What Did Abraham Lincoln Sound Like?
The video above is from Jimmy Fallon, who had Pee Wee Herman dub over Daniel Day Lewis' lines in the new Lincoln trailer. The joke here is that DDL's vocal choice is totally wrong and is not the booming bass we expect from one of history's great orators.
But Lincoln died before the first sound recording was ever made, so we have no first hand way to judge his voice. Is Lewis making a strange decision with this voice? Or is he right on?

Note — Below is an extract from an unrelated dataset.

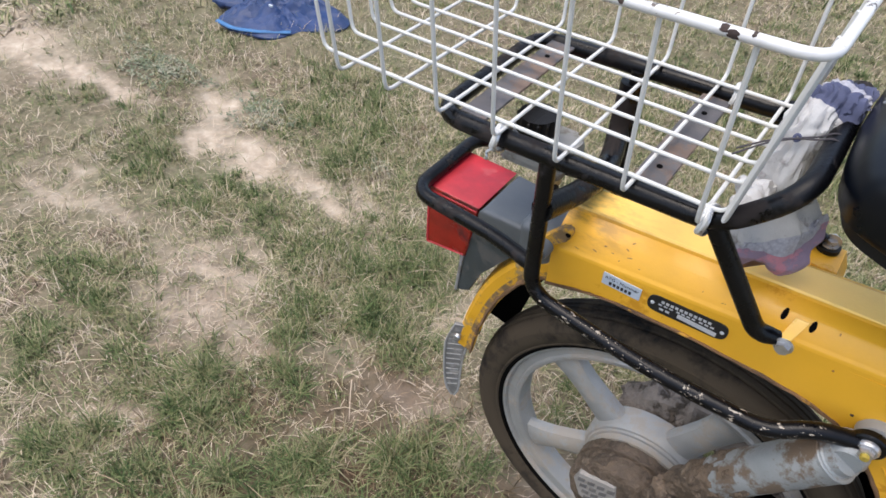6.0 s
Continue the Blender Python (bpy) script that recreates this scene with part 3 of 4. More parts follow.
def make_body():
    """The pressed frame: tail beam over the wheel, seat tower and the low beam towards the front."""
    top = [(-0.166, 0.679), (-0.05, 0.688), (0.10, 0.699), (0.190, 0.704), (0.226, 0.700), (0.248, 0.678), (0.287, 0.620), (0.312, 0.570), (0.328, 0.538), (0.352, 0.526), (0.45, 0.527), (0.95, 0.54)]
    low = [(0.95, 0.49), (0.440, 0.465), (0.344, 0.464)] + ARCH
    bm = bmesh.new()
    w = 0.050
    outline = top + low
    lo = [bm.verts.new((x, -w, z)) for x, z in outline]
    hi = [bm.verts.new((x, w, z)) for x, z in outline]
    n = len(outline)
    bm.faces.new(lo)
    bm.faces.new(hi[::-1])
    strip = [bm.faces.new((lo[i], hi[i], hi[(i + 1) % n], lo[(i + 1) % n])) for i in range(n)]
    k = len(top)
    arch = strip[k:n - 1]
    # deep shade inside the arch is painted near black
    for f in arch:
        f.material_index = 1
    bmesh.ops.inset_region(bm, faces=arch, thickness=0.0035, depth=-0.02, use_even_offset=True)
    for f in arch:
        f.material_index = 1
    geom = lambda: bm.verts[:] + bm.edges[:] + bm.faces[:]
    for u, _ in RIDGE[1:]:
        z0, slope = 0.6916 + (0.660 - 0.6916) * u, 0.075 + 0.035 * u
        bmesh.ops.bisect_plane(bm, geom=geom(), plane_co=(0, 0, z0), plane_no=(-slope, 0, 1))
    bmesh.ops.bisect_plane(bm, geom=geom(), plane_co=(0, 0, 0.6568), plane_no=(-0.11, 0, 1))
    for z0 in (0.500, 0.5025, 0.525):
        bmesh.ops.bisect_plane(bm, geom=geom(), plane_co=(0.25, 0, z0), plane_no=(-0.05, 0, 1))
    for v in bm.verts:
        if abs(v.co.y) > 0.0485:
            v.co.y = math.copysign(flank(v.co.x, v.co.z), v.co.y)
    # faces turned up get the yellow that has light painted in
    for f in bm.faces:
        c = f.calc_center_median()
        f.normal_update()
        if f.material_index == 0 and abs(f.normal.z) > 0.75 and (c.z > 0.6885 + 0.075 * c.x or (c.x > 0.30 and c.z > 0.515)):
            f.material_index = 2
    return part("body", bm, [yellow, inside_black, yellow_faded_lit], moped, "scratched yellow pressed-steel frame, faded top painted paler for its light")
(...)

Historians agree he's pretty much dead on. Lincoln scholar Harold Holzer tells the Smithsonian
“Lincoln’s voice, as far as period descriptions go, was a little shriller, a little higher,” says Holzer. It would be a mistake to say that his voice was squeaky though. “People said that his voice carried into crowds beautifully. Just because the tone was high doesn’t mean it wasn’t far-reaching."
When researching Lincoln's speech at Cooper Union, Holzer discovered that spectators were initially put off by Lincoln's entire presentation, from looks to sound.
“They all seem to say, for the first ten minutes I couldn’t believe the way he looked, the way he sounded, his accent. But after ten minutes, the flash of his eyes, the ease of his presentation overcame all doubts, and I was enraptured... I am paraphrasing, but there is ten minutes of saying, what the heck is that, and then all of a sudden it’s the ideas that supersede whatever flaws there are.”
To me this feels more majestic than a guy who just gets up in front of a crowd and knocks em dead with his baritone. Lincoln was a gawky, weird looking guy whose squeaky tenor voice and probable bluegrass twang might have made him seem dumb, or just strange, to sophisticated people of the time. But he made up for that with the content of his speeches, and the way he delivered them.
Somehow we've come to a place where Lincoln has lost his folksy background; we've forgotten about the rail splitter in favor of the brooding president. But the woodsy qualities are what made Lincoln Lincoln, and they would have been present in his speaking voice right up to the end.
Perhaps the best iteration of Lincoln comes in Young Mr. Lincoln, the classic by John Ford (whose films Spielberg spent the entire movie War Horse homaging). Henry Fonda's timeless performance feels like the precursor to Daniel Day Lewis', and in some ways maybe Lincoln can be considered a sequel to that great film.
In the meantime Disney is going to have its hands full educating people whose knowledge of Abraham Lincoln comes largely from car dealership President's Day sales. They're probably going to be wondering why George Washington isn't in the movie.